The aim was to record the pagan rites of that village in the Rif. Two mad days generated a number of tapes which later, edited in London, were released, after Brian's death, as Brian Jones presents the pipes of pan in Jajouka. And they put the Yahyuca musicians in orbit. They were, in the words of William S. Burroughs, a "four-thousand-year-old rock'n'roll band."

On the strength of the album Timothy Leary, Ornette Colman and many others made the pilgrimage to Yahyuca. The Master Musicians of Jajouka, as they were billed, recorded with Bill Laswell, and with all the Stones, in the memorable Continental Drift, of the album Steel Wheels. Jagger and company brought the Rif musicians to the Ben Abou palace in Tangier, also visiting Paul Bowles.

Now back to father García Barriuso. In 2001 a facsimile edition came out of his book on Hispano-Muslim music in Morocco. By way of the Cervantes Institute, I get my hands on a copy: an immense tome, abounding in musical examples, photos, drawings. Overwhelming erudition.

Indeed, in it he speaks of the bagpipers (and drummers) of Yahyuca. The friar underlines the similarities between certain airs they play and the muiñeiras (an old musical genre) of Galicia. He notes that not even in the Rif are they immune to political waves from the outer world: "They also play Cara al Sol (the Spanish fascist anthem), or rather, they murder it."

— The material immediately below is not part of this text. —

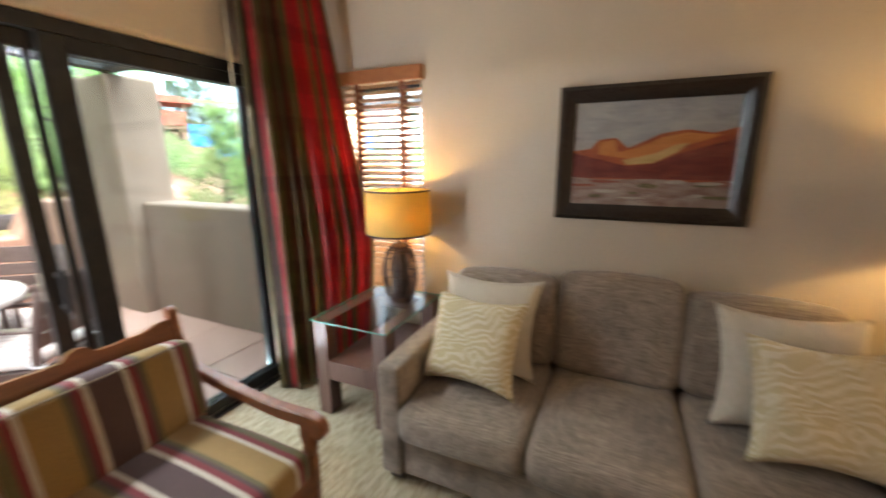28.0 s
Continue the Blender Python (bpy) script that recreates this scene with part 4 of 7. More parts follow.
def lounge_chair():
    """Faces -y; front feet at y = 0, back at y = 0.70."""
    c = thing("lounge_chair", "amber oak lounge armchair with striped seat and back cushions", "armchair", Matrix(), "striped lounge chairs")
    w = 0.68
    lean = 0.10
    by = lambda z: 0.62 + lean * max(0, z - 0.30) / 0.6
    for s in (-1, 1):
        x = s * (w / 2 - 0.0175)
        prof = [(0.665, 0), (0.705, 0), (0.655, 0.32), (0.755, 0.895), (0.742, 0.905), (0.715, 0.895), (0.605, 0.32)]
        part("back_post", prism(prof, x - 0.0175, x + 0.0175, "x", 0.004, 1), chair_wood, c)
        part("front_leg", prism([(0.0, 0), (0.05, 0), (0.055, 0.44), (-0.005, 0.44)], x - 0.018, x + 0.018, "x", 0.004, 1), chair_wood, c)
        part("side_rail", bx(x - 0.013, x + 0.013, 0.055, 0.61, 0.28, 0.36, 0.003), chair_wood, c)
        part("side_stretcher", bx(x - 0.011, x + 0.011, 0.05, 0.655, 0.10, 0.135, 0.003), chair_wood, c)
        top = [(0.69, 0.68), (0.60, 0.662), (0.45, 0.640), (0.30, 0.622), (0.15, 0.612), (0.06, 0.615), (0.0, 0.618), (-0.045, 0.605), (-0.068, 0.575), (-0.062, 0.54), (-0.035, 0.522), (-0.005, 0.53), (0.012, 0.552), (0.05, 0.562), (0.15, 0.560), (0.30, 0.572), (0.45, 0.592), (0.60, 0.615), (0.675, 0.635)]
        part("arm", prism(top, x - 0.022, x + 0.022, "x", 0.006, 1), chair_wood, c, "carved arm with a scrolled end")
        part("arm_support", prism([(0.0, 0.438), (0.05, 0.438), (0.04, 0.48), (0.055, 0.515), (0.05, 0.561), (0.02, 0.558), (0.0, 0.53), (-0.012, 0.49)], x - 0.015, x + 0.015, "x", 0.004, 1), chair_wood, c)
    inner = w / 2 - 0.036
    low = scallop(-inner, inner, 0.255, 0.022)
    part("front_rail", prism([(-inner, 0.385), (inner, 0.385)][::-1] + low, 0.004, 0.026, "y", 0.002, 1), chair_wood, c, "carved front apron")
    crest = scallop(-inner, inner, 0.852, 0.022)
    part("crest_rail", moved(prism(crest + [(inner, 0.695), (-inner, 0.695)], -0.012, 0.012, "y", 0.002, 1), Matrix.Translation((0, 0.712, 0)) @ Matrix.Translation((0, 0, 0.8)) @ pose(0, 0, 0, -9) @ Matrix.Translation((0, 0, -0.8))), chair_wood, c, "carved crest rail")
    for z0, z1 in ((0.469, 0.618),):
        y = by((z0 + z1) / 2)
        part("back_slat", moved(bx(-inner, inner, -0.010, 0.010, -(z1 - z0) / 2, (z1 - z0) / 2, 0.003), pose(0, y + 0.01, (z0 + z1) / 2, -9)), chair_wood, c)
    part("back_rail", bx(-inner, inner, 0.628, 0.65, 0.30, 0.408, 0.003), chair_wood, c)
    part("back_stretcher", bx(-inner, inner, 0.655, 0.68, 0.10, 0.13, 0.003), chair_wood, c)
    part("seat_cushion", block_cushion(-0.295, 0.295, -0.015, 0.57, 0.365, 0.485, 0.035, 0.018), stripe_fabric, c, "striped seat cushion")
    backing = part("back_cushion", moved(block_cushion(-0.295, 0.295, -0.06, 0.06, 0, 0.325, 0.03, 0.012), pose(0, 0.575, 0.475, -10)), stripe_fabric, c, "striped back cushion")
    welt = [(-0.285, -0.062, 0.02), (-0.285, -0.064, 0.305), (-0.27, -0.063, 0.318), (0.27, -0.063, 0.318), (0.285, -0.064, 0.305), (0.285, -0.062, 0.02)]
    part("piping", moved(tube(welt, 0.0026, 6), pose(0, 0.575, 0.475, -10)), stitched, backing, "stitched welt")
    part("piping", moved(tube([(x, -y, z) for x, y, z in welt], 0.0026, 6), pose(0, 0.575, 0.475, -10)), stitched, backing, "stitched welt")
    return c


chair = lounge_chair()
chair.matrix_basis = pose(-0.808, 5.925, 0)
copy_thing(chair, pose(-0.805, 3.915, 0, 0, 0, 180))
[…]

It should be noted that the friar's book was published in 1941, by the Instituto General Franco. A paradox of colonialism: the Spanish officers in the Protectorate despised the natives, but ended by admiring some aspects of their culture. The Instituto, with its own office building in Tetuan, formed part of the Franco regime's diplomatic offensive: cold-shouldered by the Allied democracies, it sought to make friends in the Arab world. Meanwhile the Moors were useful in intimidating the Spanish people: as late as 1956, Franco still appeared in public escorted by his Moorish Guard, drawn from among the pitiless warriors who had helped him win the Civil War.